Information shown –
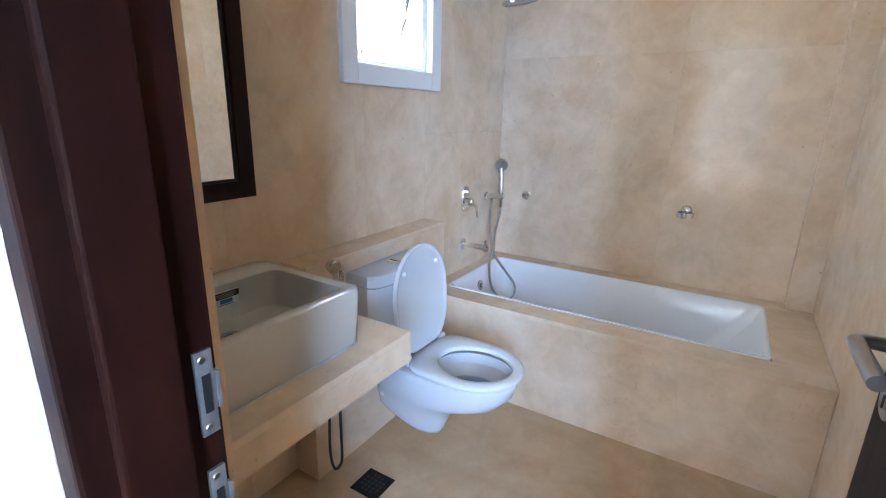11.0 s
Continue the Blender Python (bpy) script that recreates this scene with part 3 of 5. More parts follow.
switch_plate("light_switch", north_place, 1.112, 1.262, 1.175, 1.262, "white wall switch plate with three rockers", [(1.140, 1.166), (1.169, 1.205), (1.208, 1.234)])
switch_plate("wall_socket", north_place, -1.705, -1.50, 1.190, 1.268, "white double wall socket plate", [(-1.618, -1.592)], [-1.66, -1.545])
switch_plate("wall_socket", north_place, -1.495, -1.393, 1.182, 1.266, "white single wall outlet plate", (), [-1.444])
switch_plate("wall_socket", west_place, 2.965, 3.085, 0.30, 0.385, "white low wall socket plate", (), [3.0, 3.05])
switch_plate("wall_socket", west_place, 3.09, 3.18, 0.297, 0.38, "white low wall switch plate", [(3.12, 3.15)])
switch_plate("wall_socket", west_place, 0.91, 1.01, 2.57, 2.64, "white high wall socket plate", (), [0.96])
switch_plate("light_switch", jog_place, 2.36, 2.50, 1.175, 1.262, "white wall switch plate beside the bathroom door", [(2.385, 2.41), (2.415, 2.445), (2.45, 2.475)])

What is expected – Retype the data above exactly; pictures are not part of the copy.

Exercise response –
11.0 s
Continue the Blender Python (bpy) script that recreates this scene with part 3 of 5. More parts follow.
switch_plate("light_switch", north_place, 1.112, 1.262, 1.175, 1.262, "white wall switch plate with three rockers", [(1.140, 1.166), (1.169, 1.205), (1.208, 1.234)])
switch_plate("wall_socket", north_place, -1.705, -1.50, 1.190, 1.268, "white double wall socket plate", [(-1.618, -1.592)], [-1.66, -1.545])
switch_plate("wall_socket", north_place, -1.495, -1.393, 1.182, 1.266, "white single wall outlet plate", (), [-1.444])
switch_plate("wall_socket", west_place, 2.965, 3.085, 0.30, 0.385, "white low wall socket plate", (), [3.0, 3.05])
switch_plate("wall_socket", west_place, 3.09, 3.18, 0.297, 0.38, "white low wall switch plate", [(3.12, 3.15)])
switch_plate("wall_socket", west_place, 0.91, 1.01, 2.57, 2.64, "white high wall socket plate", (), [0.96])
switch_plate("light_switch", jog_place, 2.36, 2.50, 1.175, 1.262, "white wall switch plate beside the bathroom door", [(2.385, 2.41), (2.415, 2.445), (2.45, 2.475)])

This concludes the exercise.